J’aime particulièrement Patrick Modiano dont j’achète régulièrement les romans. Je suis un inconditionnel de sa littérature. J’aime la nostalgie qui s’en dégage et promène mon imaginaire.
Qu’aimeriez-vous recevoir pour votre anniversaire ?
Juste des mots d’amour de la femme que j’aime. Rien d’autre.
Que défendez-vous ?
LA LIBERTÉ
Que vous inspire la phrase de Lacan : “L’Amour c’est donner quelque chose qu’on n’a pas à quelqu’un qui n’en veut pas” ?
Je n’aime pas cette phrase. Elle ne m’inspire pas. Je ne la comprends pas.
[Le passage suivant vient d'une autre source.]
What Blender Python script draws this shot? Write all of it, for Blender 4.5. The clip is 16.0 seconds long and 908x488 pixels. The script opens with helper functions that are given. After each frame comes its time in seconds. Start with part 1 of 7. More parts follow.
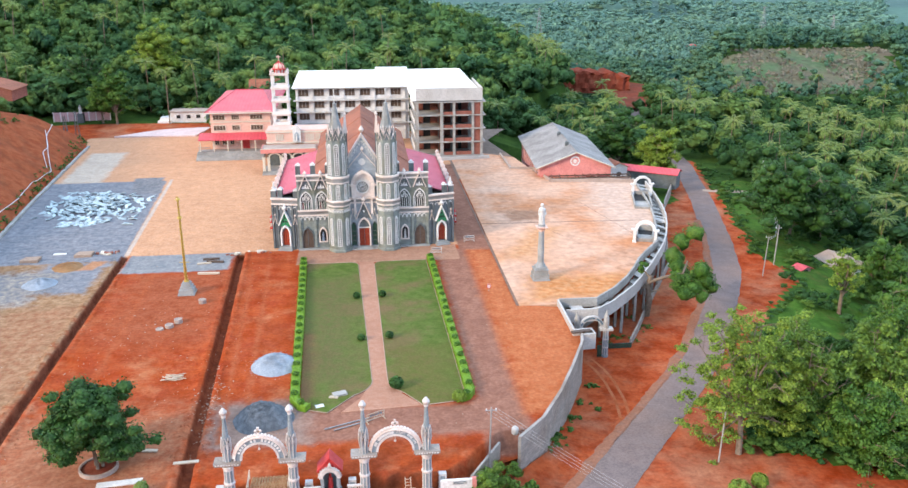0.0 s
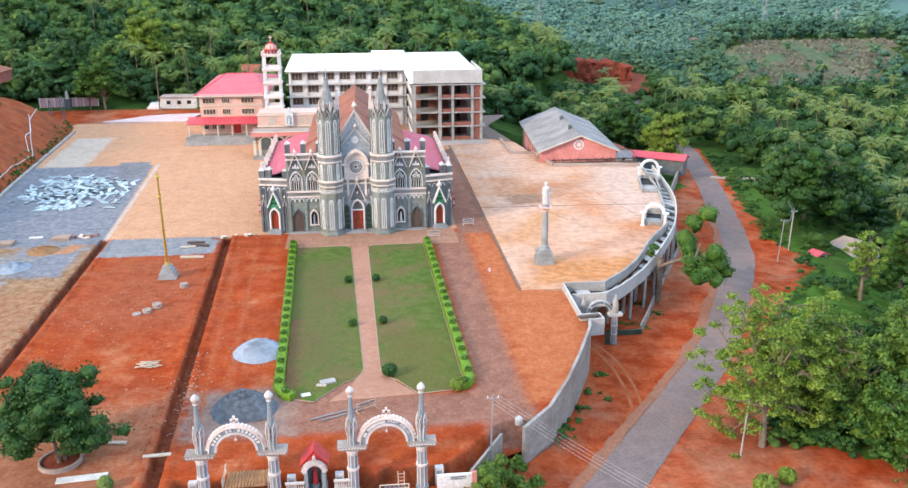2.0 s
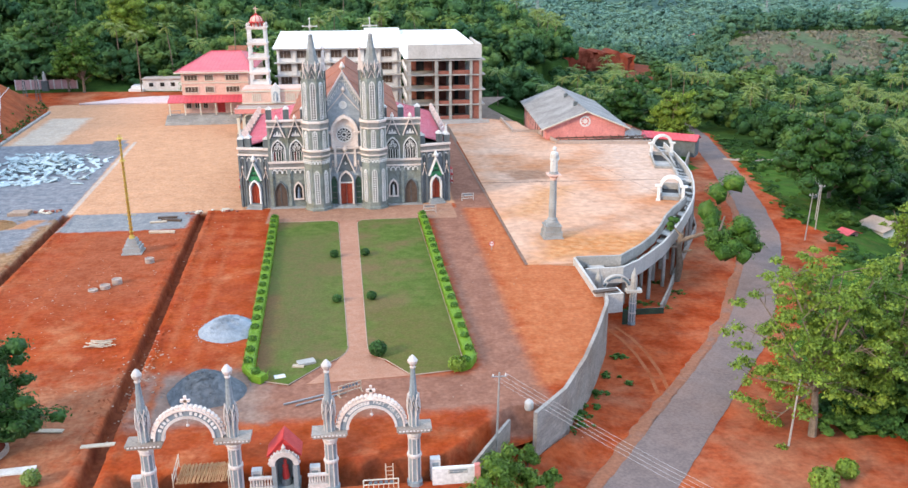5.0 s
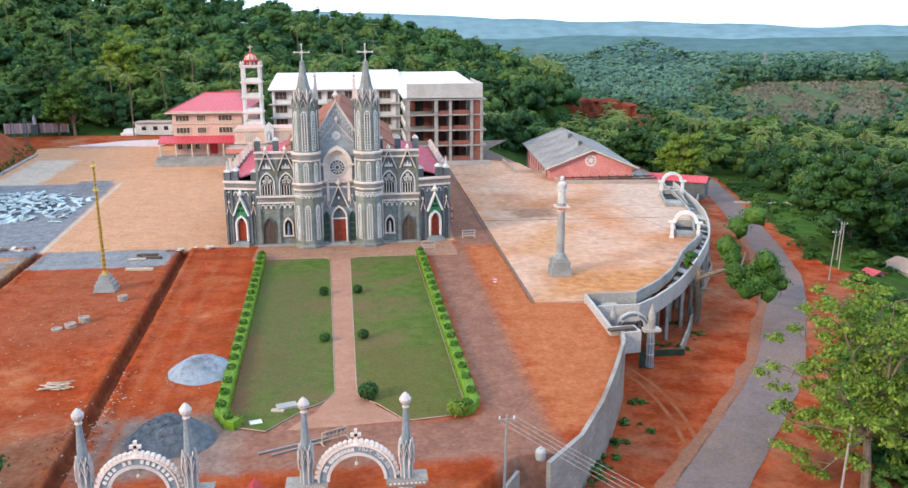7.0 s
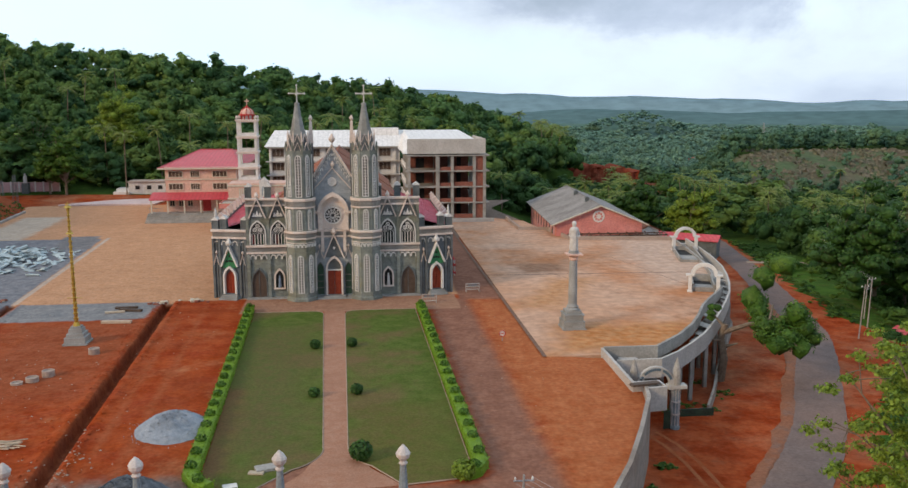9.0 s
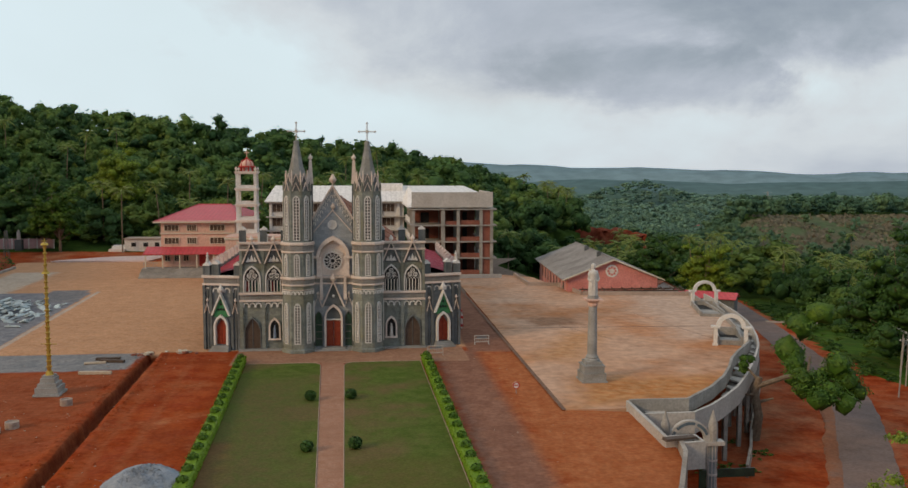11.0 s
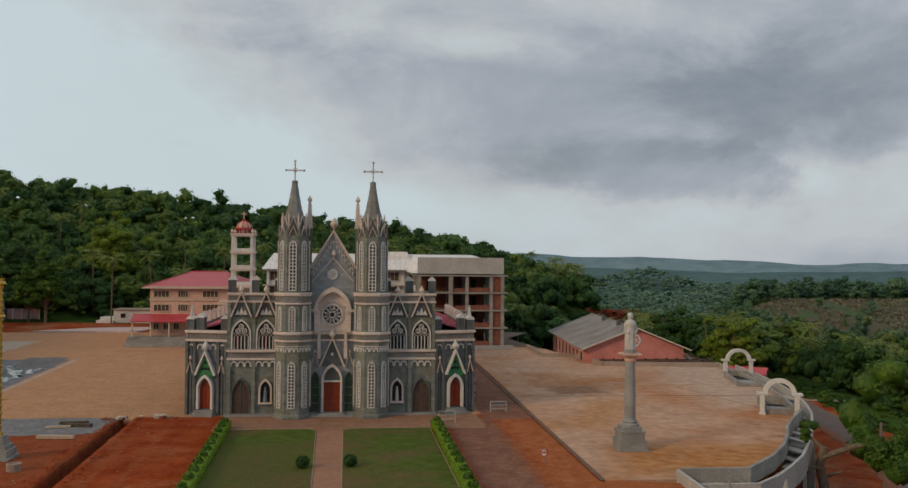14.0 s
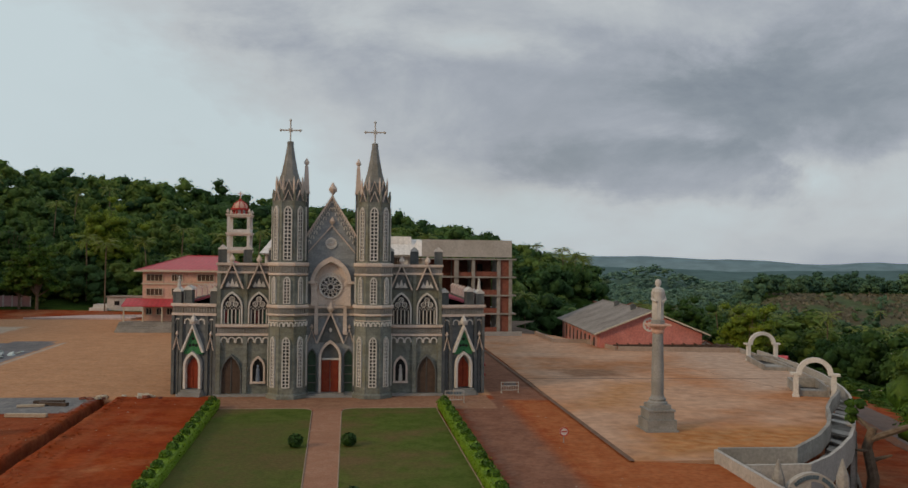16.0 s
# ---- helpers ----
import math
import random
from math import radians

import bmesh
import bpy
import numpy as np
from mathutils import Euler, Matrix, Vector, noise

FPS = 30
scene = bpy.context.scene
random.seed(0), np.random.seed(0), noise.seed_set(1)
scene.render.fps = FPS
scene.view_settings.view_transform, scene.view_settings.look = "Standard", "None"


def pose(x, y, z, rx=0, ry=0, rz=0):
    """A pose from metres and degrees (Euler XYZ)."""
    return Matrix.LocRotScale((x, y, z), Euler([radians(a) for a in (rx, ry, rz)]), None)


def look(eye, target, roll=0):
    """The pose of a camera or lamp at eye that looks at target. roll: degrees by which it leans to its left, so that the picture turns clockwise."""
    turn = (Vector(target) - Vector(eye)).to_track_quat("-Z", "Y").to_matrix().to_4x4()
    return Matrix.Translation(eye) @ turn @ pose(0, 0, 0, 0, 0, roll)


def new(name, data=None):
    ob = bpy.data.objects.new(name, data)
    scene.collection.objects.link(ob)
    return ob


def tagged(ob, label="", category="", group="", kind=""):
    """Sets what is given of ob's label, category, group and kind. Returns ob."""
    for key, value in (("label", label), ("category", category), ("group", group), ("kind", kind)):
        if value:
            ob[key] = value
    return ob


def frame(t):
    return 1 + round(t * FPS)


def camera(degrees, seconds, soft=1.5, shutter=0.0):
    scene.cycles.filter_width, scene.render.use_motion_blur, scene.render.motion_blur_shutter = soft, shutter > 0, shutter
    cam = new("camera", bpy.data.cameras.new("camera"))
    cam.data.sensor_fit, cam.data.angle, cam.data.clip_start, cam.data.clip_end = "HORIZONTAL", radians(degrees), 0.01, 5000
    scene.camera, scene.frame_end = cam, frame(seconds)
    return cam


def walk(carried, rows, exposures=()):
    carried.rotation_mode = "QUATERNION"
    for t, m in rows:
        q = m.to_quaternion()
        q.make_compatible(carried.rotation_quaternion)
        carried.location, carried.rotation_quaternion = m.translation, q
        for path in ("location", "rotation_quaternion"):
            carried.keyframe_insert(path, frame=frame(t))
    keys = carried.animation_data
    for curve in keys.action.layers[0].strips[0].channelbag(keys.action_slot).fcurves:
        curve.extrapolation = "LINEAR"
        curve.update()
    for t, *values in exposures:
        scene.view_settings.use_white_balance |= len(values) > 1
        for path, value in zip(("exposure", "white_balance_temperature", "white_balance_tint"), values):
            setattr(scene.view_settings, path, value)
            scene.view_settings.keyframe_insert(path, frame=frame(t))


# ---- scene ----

Peut– être a-t-elle une signification profonde mais moi je ne vois rien. Si on n’éprouve aucun sentiment pour l’autre, on passe son chemin. Surtout si l’autre n’en veut pas. On ne perd pas son temps. Et si on éprouve un sentiment, vis-à-vis d’une personne qui ne nous aime pas, on ne perd pas son temps, de la même façon. On n’insiste pas.
Que pensez-vous de celle de W. Allen : “La réponse est oui mais quelle était la question ?“
Nul doute qu’il l’a dite par réflexe, sans l’avoir comprise. Pour preuve, il redemande quelle était la question. Chez les juifs on répond toujours à une question par une autre question.
Quelle question ai-je oublié de vous poser ?
La France est-elle antisémite ? Ou juste raciste ? ou les deux. J’ai tenté d’y répondre dans mon livre Une inquiétude juive.
Entretien et présentation réalisés par jean-paul gavard-perret, pour lelitteraire.com, le 3 novembre 2023.